**Raw data:**
──────────
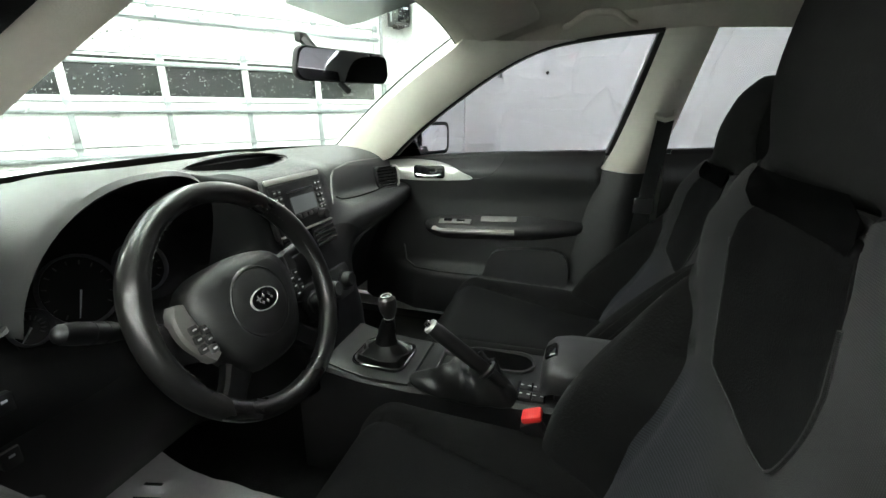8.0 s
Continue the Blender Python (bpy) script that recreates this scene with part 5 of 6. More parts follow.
dash_bm = bmesh.new()
rows = []
for y in np.linspace(-0.715, 0.715, 121):
    rows.append([tuple(p) for p in spline([(cx[k](y), y, cz[k](y)) for k in range(13)], 10)[0:0]] or [tuple(dash_at(y, k)) for k in range(13)])
# smooth each section before skinning
rows = [[tuple(q) for q in resample(spline(r, 0.01), 80)] for r in rows]
loft(dash_bm, [r[:34] for r in rows], closed=False)
face_bm = bmesh.new()
loft(face_bm, [r[33:53] for r in rows if r[0][1] > -0.108], closed=False)
flank_bm = bmesh.new()
loft(flank_bm, [r[33:53] for r in rows if r[0][1] < -0.095], closed=False)
low_bm = bmesh.new()
loft(low_bm, [r[52:] for r in rows], closed=False)
# display hollow with its brow
HOL = (-0.13, 0.225)


def hollow(y):
    """Front and rear edge of the hollow at y, and its fullness there."""
    e = max(1 - abs((y - 0.5 * sum(HOL)) / (0.5 * (HOL[1] - HOL[0]))) ** 2.2, 0) ** 0.75
    return -0.735 - 0.018 * e, -0.735 + 0.105 * e * (1 - 0.9 * (y - 0.03)), e


bmesh.ops.delete(dash_bm, geom=[f for f in dash_bm.faces if HOL[0] + 0.02 < f.calc_center_median().y < HOL[1] - 0.02 and f.calc_center_median().z > 0.985 and hollow(f.calc_center_median().y)[0] + 0.006 < f.calc_center_median().x < hollow(f.calc_center_median().y)[1] - 0.012], context="FACES")
dash = part("dashboard", dash_bm, DASH_LIT, car, "dark grey soft-touch dashboard", angle=50)
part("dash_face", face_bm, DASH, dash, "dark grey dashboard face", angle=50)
# driver's face and lower dash near-black: their shade is put into the colour
part("driver_dash_face", flank_bm, COLUMNBK, dash, "dashboard face round the instruments, its shade in the black", angle=50)
part("lower_dash", low_bm, LOWERPL, dash, "lower dashboard, its shade in the black", angle=50)
dash_top = pchip([-1.0, -0.80, -0.70, -0.64, -0.575], [0.990, 1.0035, 1.000, 0.997, 0.991])
bm = bmesh.new()
bm2 = bmesh.new()
bro, hole = [], []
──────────
**Written problem:**
Report how many lines of the data contain the word "with", using the number alone.

**Task answer:**
2